◆ Goal
Copy the data exactly from the line that contains "for path in" through the line that contains "scene.view_settings.use_white_balance |= len(values)", keeping both end lines and leaving out everything else.

◇ ◇ ◇ ◇ ◇ ◇ ◇

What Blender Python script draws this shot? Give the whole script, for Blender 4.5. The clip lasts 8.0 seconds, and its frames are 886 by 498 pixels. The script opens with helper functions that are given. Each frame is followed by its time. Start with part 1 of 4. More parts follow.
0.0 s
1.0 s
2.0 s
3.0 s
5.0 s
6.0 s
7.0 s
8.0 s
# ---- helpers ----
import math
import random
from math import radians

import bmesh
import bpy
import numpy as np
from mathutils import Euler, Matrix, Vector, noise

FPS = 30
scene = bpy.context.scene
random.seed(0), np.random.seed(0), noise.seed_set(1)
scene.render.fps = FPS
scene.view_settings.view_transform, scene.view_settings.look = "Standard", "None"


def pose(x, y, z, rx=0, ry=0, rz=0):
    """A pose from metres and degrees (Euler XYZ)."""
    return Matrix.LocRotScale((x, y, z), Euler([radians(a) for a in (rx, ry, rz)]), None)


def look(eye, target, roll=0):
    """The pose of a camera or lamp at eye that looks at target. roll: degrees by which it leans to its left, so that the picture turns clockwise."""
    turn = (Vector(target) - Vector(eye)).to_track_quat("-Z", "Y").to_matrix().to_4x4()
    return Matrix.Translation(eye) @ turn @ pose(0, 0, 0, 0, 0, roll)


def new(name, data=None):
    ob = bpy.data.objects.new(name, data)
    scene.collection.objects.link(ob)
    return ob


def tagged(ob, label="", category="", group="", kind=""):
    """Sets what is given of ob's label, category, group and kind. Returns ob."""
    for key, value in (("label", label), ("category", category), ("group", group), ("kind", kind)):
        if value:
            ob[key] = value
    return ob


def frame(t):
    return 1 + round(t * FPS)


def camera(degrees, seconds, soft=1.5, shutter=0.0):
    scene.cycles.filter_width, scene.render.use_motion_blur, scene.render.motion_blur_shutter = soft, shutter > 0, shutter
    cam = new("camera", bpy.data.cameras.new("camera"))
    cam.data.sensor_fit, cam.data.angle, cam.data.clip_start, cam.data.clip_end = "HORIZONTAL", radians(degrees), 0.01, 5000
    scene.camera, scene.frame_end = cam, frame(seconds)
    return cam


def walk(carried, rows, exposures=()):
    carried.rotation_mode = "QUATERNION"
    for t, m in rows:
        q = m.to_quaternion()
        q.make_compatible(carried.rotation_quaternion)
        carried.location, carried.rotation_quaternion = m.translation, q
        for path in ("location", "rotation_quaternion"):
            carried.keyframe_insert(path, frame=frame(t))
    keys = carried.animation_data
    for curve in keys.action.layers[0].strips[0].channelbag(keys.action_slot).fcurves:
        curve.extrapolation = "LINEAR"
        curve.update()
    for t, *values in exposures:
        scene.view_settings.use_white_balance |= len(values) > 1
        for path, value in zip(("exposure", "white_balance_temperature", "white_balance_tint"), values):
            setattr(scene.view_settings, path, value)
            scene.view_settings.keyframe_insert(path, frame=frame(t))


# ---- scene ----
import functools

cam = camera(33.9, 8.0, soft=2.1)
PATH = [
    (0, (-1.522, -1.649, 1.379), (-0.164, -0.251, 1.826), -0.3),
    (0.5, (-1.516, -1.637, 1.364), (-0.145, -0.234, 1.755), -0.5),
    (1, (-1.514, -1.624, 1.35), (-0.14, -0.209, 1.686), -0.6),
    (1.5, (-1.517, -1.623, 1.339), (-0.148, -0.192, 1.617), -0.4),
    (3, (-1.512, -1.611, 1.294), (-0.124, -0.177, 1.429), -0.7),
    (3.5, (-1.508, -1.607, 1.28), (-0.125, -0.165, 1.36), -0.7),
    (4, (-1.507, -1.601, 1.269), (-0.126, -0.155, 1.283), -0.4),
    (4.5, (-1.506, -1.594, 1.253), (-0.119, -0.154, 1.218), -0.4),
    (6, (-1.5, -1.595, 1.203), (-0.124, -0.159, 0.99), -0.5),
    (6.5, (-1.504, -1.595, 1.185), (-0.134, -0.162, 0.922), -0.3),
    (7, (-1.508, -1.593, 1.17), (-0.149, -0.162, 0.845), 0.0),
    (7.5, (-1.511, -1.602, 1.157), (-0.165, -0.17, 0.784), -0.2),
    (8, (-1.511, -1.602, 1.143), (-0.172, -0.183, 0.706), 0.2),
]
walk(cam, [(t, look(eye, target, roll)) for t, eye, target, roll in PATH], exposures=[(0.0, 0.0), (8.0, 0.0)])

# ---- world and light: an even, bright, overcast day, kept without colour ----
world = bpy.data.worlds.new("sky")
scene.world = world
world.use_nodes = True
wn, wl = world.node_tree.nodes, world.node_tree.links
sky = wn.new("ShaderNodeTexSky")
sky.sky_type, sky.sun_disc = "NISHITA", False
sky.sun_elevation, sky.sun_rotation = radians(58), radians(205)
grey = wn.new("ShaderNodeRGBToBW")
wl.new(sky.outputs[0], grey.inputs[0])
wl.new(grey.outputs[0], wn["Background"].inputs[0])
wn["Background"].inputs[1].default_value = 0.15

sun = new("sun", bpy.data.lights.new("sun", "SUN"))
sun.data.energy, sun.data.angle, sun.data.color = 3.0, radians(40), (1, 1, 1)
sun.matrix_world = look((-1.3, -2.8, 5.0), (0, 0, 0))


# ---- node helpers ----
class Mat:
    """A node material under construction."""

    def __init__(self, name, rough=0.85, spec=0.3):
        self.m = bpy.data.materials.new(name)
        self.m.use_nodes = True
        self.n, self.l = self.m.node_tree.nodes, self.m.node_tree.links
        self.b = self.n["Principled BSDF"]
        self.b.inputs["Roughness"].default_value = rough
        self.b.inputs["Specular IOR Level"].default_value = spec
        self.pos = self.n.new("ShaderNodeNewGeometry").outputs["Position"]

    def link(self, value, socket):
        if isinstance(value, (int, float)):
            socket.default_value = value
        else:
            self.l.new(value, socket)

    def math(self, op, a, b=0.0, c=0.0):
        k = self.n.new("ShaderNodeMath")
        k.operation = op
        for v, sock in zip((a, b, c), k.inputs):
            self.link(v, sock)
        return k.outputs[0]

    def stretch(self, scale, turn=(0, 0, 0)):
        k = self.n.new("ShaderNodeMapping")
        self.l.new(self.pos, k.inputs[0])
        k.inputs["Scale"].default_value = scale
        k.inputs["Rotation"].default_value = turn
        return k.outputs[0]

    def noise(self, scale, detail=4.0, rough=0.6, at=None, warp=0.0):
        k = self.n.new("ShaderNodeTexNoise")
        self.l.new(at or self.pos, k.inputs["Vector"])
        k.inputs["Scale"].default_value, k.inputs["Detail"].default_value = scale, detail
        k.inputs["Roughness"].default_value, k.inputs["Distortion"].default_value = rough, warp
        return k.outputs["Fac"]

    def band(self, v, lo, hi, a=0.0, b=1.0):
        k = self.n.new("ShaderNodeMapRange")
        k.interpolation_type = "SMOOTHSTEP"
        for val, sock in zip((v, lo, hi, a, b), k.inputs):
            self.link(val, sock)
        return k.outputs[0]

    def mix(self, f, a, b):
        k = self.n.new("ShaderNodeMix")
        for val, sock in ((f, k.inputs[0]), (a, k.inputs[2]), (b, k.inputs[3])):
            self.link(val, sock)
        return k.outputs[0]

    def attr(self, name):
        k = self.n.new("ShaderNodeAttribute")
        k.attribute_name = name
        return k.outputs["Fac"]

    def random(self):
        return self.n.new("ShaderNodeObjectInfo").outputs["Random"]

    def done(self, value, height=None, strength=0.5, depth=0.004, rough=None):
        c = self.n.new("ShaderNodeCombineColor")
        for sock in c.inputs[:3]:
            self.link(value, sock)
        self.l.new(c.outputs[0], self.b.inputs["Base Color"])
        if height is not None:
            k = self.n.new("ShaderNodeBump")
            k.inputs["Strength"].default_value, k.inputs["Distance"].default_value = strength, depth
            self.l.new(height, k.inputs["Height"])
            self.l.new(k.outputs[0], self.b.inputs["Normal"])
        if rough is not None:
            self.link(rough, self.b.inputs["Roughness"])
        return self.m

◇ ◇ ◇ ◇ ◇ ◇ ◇

◆ Exercise solution
        for path in ("location", "rotation_quaternion"):
            carried.keyframe_insert(path, frame=frame(t))
    keys = carried.animation_data
    for curve in keys.action.layers[0].strips[0].channelbag(keys.action_slot).fcurves:
        curve.extrapolation = "LINEAR"
        curve.update()
    for t, *values in exposures:
        scene.view_settings.use_white_balance |= len(values) > 1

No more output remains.